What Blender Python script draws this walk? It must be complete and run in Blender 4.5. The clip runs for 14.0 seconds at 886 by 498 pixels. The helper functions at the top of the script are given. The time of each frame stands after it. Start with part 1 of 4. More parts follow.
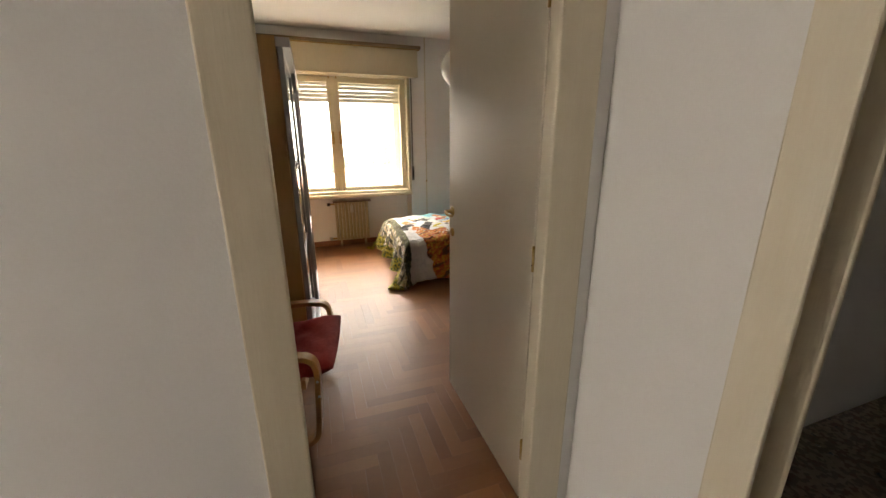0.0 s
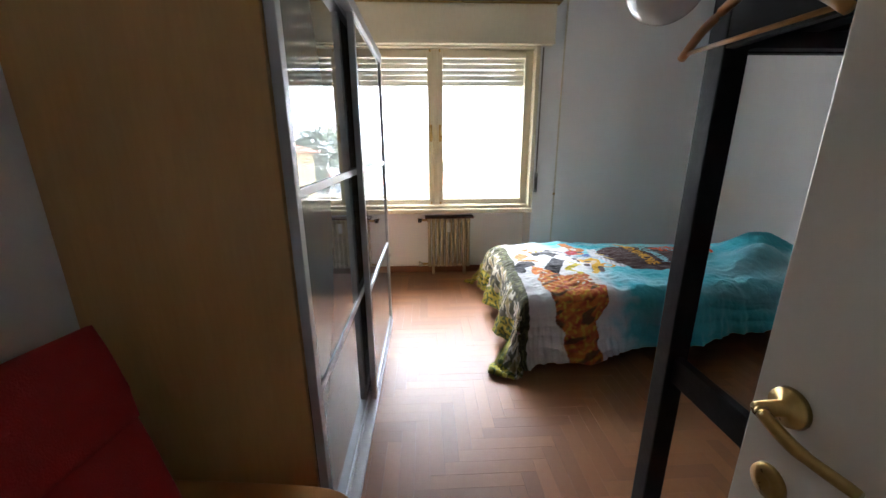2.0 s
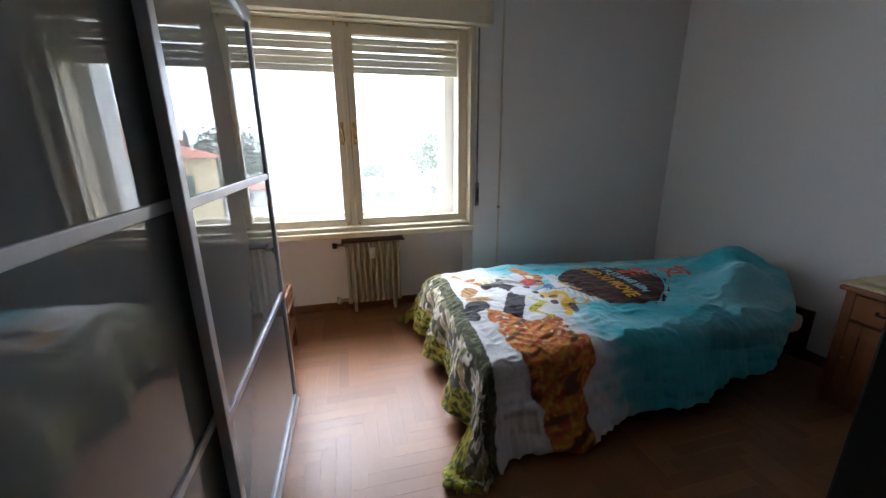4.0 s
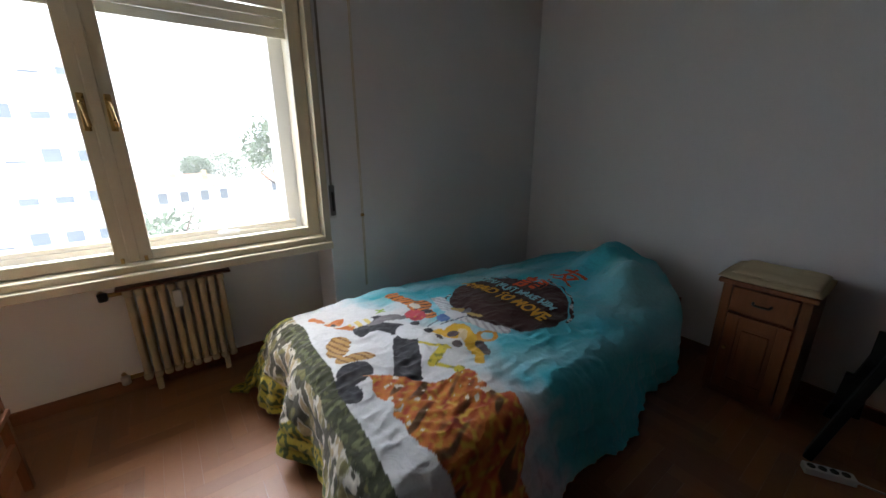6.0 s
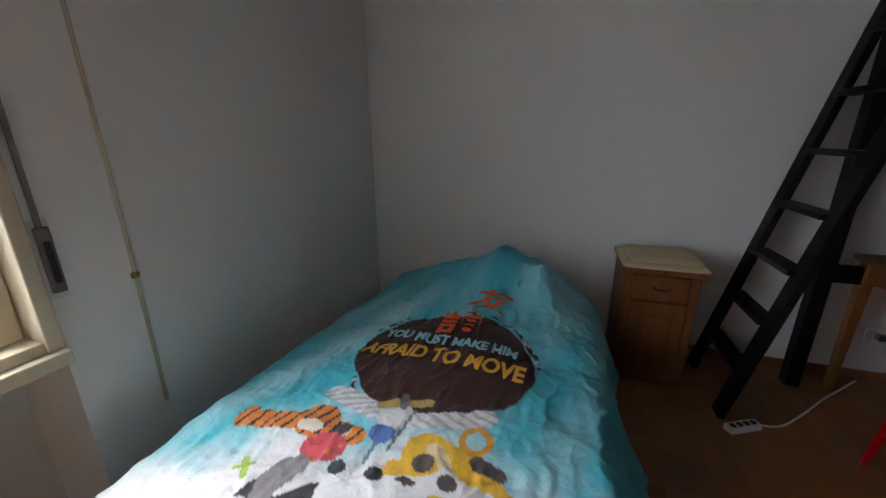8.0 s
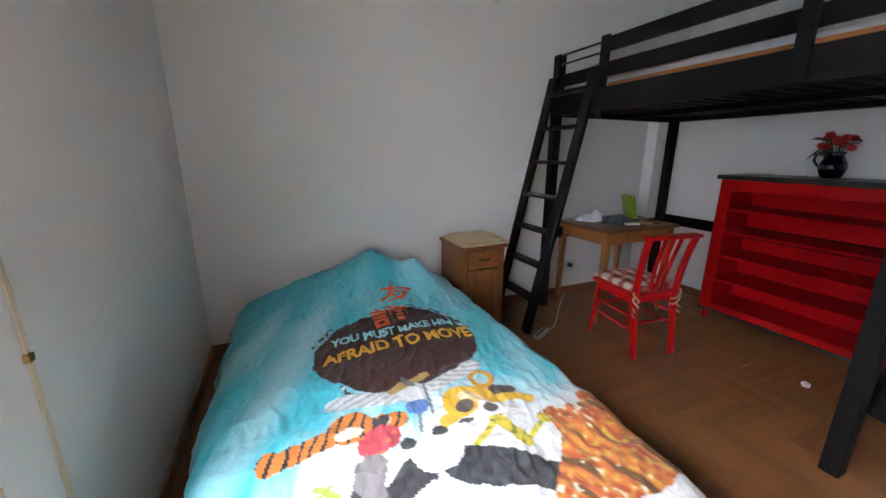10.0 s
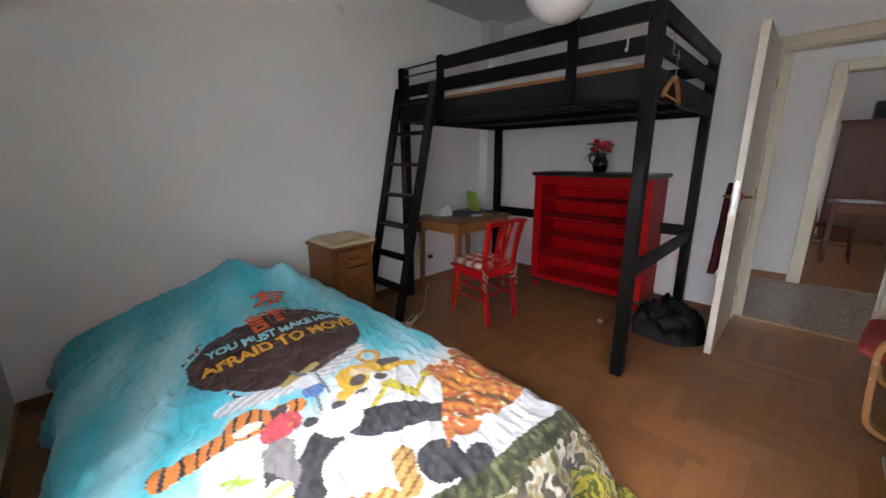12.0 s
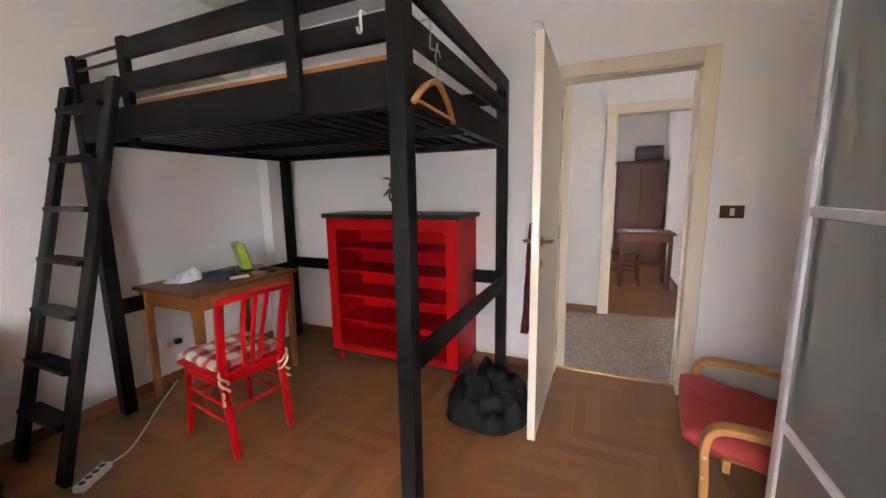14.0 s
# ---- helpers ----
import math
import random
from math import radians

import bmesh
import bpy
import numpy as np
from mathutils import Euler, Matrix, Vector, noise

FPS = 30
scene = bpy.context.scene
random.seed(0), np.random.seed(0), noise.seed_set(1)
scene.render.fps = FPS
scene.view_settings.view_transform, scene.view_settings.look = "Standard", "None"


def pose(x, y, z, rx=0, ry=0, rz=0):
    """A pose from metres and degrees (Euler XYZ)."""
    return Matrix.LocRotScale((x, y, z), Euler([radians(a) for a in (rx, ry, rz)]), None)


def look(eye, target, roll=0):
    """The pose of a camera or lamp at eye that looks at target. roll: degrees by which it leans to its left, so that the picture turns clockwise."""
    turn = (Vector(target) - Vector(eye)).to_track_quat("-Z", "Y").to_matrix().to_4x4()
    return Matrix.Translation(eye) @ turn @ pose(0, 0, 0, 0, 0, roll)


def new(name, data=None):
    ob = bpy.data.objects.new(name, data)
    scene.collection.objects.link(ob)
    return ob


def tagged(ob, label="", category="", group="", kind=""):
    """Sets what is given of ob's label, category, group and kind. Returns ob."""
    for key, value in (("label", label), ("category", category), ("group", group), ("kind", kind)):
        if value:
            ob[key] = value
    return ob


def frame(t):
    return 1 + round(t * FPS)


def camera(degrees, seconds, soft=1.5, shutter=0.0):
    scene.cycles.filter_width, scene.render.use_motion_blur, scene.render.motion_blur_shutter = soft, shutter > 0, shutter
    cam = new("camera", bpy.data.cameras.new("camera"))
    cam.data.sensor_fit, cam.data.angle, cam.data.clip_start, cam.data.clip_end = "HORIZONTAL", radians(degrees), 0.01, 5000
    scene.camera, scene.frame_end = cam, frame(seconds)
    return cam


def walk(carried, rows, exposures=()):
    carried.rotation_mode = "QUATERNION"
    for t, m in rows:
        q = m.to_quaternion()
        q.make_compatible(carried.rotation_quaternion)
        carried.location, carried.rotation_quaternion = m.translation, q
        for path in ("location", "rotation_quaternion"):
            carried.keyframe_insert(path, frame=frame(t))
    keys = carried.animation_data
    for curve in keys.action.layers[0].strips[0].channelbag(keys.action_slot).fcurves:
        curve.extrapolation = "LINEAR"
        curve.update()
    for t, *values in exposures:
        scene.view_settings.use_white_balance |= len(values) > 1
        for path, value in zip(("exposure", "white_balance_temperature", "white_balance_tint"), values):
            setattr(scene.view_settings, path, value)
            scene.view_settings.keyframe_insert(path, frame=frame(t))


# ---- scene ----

┄┄┄┄┄┄

All of the data needs repeating exactly, but the pictures do not.

Correct output:
What Blender Python script draws this walk? It must be complete and run in Blender 4.5. The clip runs for 14.0 seconds at 886 by 498 pixels. The helper functions at the top of the script are given. The time of each frame stands after it. Start with part 1 of 4. More parts follow.
0.0 s
2.0 s
4.0 s
6.0 s
8.0 s
10.0 s
12.0 s
14.0 s
# ---- helpers ----
import math
import random
from math import radians

import bmesh
import bpy
import numpy as np
from mathutils import Euler, Matrix, Vector, noise

FPS = 30
scene = bpy.context.scene
random.seed(0), np.random.seed(0), noise.seed_set(1)
scene.render.fps = FPS
scene.view_settings.view_transform, scene.view_settings.look = "Standard", "None"


def pose(x, y, z, rx=0, ry=0, rz=0):
    """A pose from metres and degrees (Euler XYZ)."""
    return Matrix.LocRotScale((x, y, z), Euler([radians(a) for a in (rx, ry, rz)]), None)


def look(eye, target, roll=0):
    """The pose of a camera or lamp at eye that looks at target. roll: degrees by which it leans to its left, so that the picture turns clockwise."""
    turn = (Vector(target) - Vector(eye)).to_track_quat("-Z", "Y").to_matrix().to_4x4()
    return Matrix.Translation(eye) @ turn @ pose(0, 0, 0, 0, 0, roll)


def new(name, data=None):
    ob = bpy.data.objects.new(name, data)
    scene.collection.objects.link(ob)
    return ob


def tagged(ob, label="", category="", group="", kind=""):
    """Sets what is given of ob's label, category, group and kind. Returns ob."""
    for key, value in (("label", label), ("category", category), ("group", group), ("kind", kind)):
        if value:
            ob[key] = value
    return ob


def frame(t):
    return 1 + round(t * FPS)


def camera(degrees, seconds, soft=1.5, shutter=0.0):
    scene.cycles.filter_width, scene.render.use_motion_blur, scene.render.motion_blur_shutter = soft, shutter > 0, shutter
    cam = new("camera", bpy.data.cameras.new("camera"))
    cam.data.sensor_fit, cam.data.angle, cam.data.clip_start, cam.data.clip_end = "HORIZONTAL", radians(degrees), 0.01, 5000
    scene.camera, scene.frame_end = cam, frame(seconds)
    return cam


def walk(carried, rows, exposures=()):
    carried.rotation_mode = "QUATERNION"
    for t, m in rows:
        q = m.to_quaternion()
        q.make_compatible(carried.rotation_quaternion)
        carried.location, carried.rotation_quaternion = m.translation, q
        for path in ("location", "rotation_quaternion"):
            carried.keyframe_insert(path, frame=frame(t))
    keys = carried.animation_data
    for curve in keys.action.layers[0].strips[0].channelbag(keys.action_slot).fcurves:
        curve.extrapolation = "LINEAR"
        curve.update()
    for t, *values in exposures:
        scene.view_settings.use_white_balance |= len(values) > 1
        for path, value in zip(("exposure", "white_balance_temperature", "white_balance_tint"), values):
            setattr(scene.view_settings, path, value)
            scene.view_settings.keyframe_insert(path, frame=frame(t))


# ---- scene ----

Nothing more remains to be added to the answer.